Perhaps the way to equity and opportunity for all in our moment, to ‘doing good’ and ‘being do gooders,’ starts with imagining a discourse not rooted in conversations about whether to devote personal or corporate capital to “Red Team/Blue Team,” or “My Charity Brand/Your Charity Brand.” Rather, we should set aside the agenda items about allying the proceeds of our brand with a convenient commercially advantageous charity brand, and we should instead converse about how we can transcend brand, association, affiliation, and donation (alone) and engage in fashioning our own identities (personal and communal) through engagement with community and distribution of our wealth and privilege directly into people, places, and circumstances in our neighborhoods. Board members should advocate for corporate policies where individuals (employees, execs, board members, customers even!) are compensated for any selfless act of service and action in the community in which the entity they work for or lead is enmeshed. Do both; give money to charity brands, and build capital with individuals in your own work force and immediate world through engagement, service, affordable access to finance, etc.
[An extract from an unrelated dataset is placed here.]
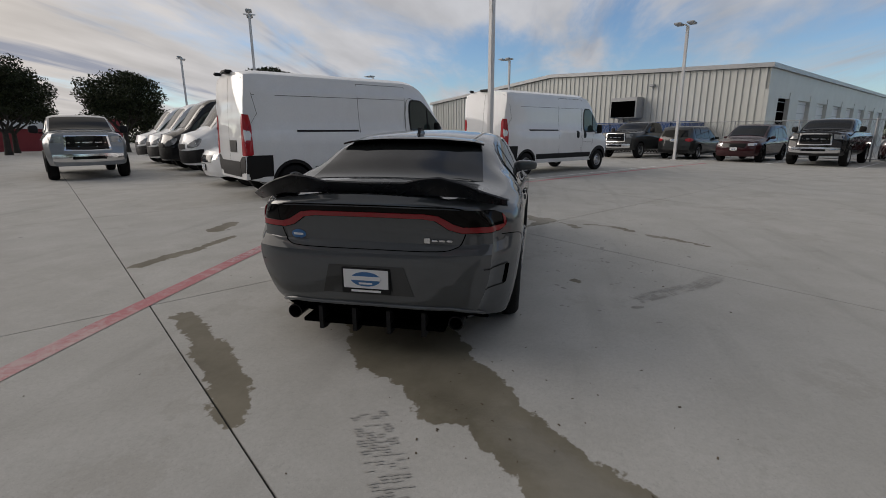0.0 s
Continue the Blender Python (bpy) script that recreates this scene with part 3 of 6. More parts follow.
def wheel(parent, x, y, R, width, rim, spokes, rim_mat, out, caliper=None, twin=False, fine=True, side=-1):
    """A wheel whose face looks to y's side: tyre, rim with spokes, disc and caliper."""
    w = new("wheel")
    w.empty_display_size = 0.1
    w.parent = parent
    w.matrix_basis = pose(x, y, R, 0, 0, 0 if out > 0 else 180)
    n = 56 if fine else 28
    h = width / 2
    prof = [(rim - 0.005, -h * 0.86), (rim + 0.02, -h * 0.97), (R * 0.88, -h), (R - 0.012, -h * 0.84), (R, -h * 0.6), (R, 0), (R, h * 0.6), (R - 0.012, h * 0.84), (R * 0.88, h), (rim + 0.02, h * 0.97), (rim - 0.005, h * 0.86)]
    part("tyre", lathe(prof, n, closed=True), RUBBER, w, smooth=50)
    if fine:
        bm = bmesh.new()
        for k in range(72):
            a = 2 * math.pi * k / 72
            for off in (-0.045, 0.045):
                box(bm, (0.012, 0.06, 0.006), (0, 0, 0))
                bmesh.ops.transform(bm, matrix=pose(0, off, 0) @ Matrix.Rotation(a, 4, "Y") @ Matrix.Translation((0, 0, R + 0.0005)) @ pose(0, 0, 0, 0, 0, 25), verts=bm.verts[-8:])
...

What sort of good might we do, what types of identities might we cultivate in ourselves, who could we become as people and professional organizations if our interest was not in associating or identifying our capital or brand with another; what could we achieve of language of finance and corporate capital became secondary, if the color of one’s preferred political party once again became a taboo workplace or dinner table discourse, and instead we shared stories of how our identities as individuals were fashioned through our company’s investiture into our actions and service in our community.
We might just find ourselves in a world where my colleague’s favorite saying - ‘you have to do good before you can be a do-gooder’ - is comfortable as a paradox; both outdated/irrelevant and timeless/essential. We might also find ourselves in a world where Red Team and Blue Team ‘leaders’ have to align how they’re spending their (our) money and time to what’s actually happening in our communities. Until then … be good.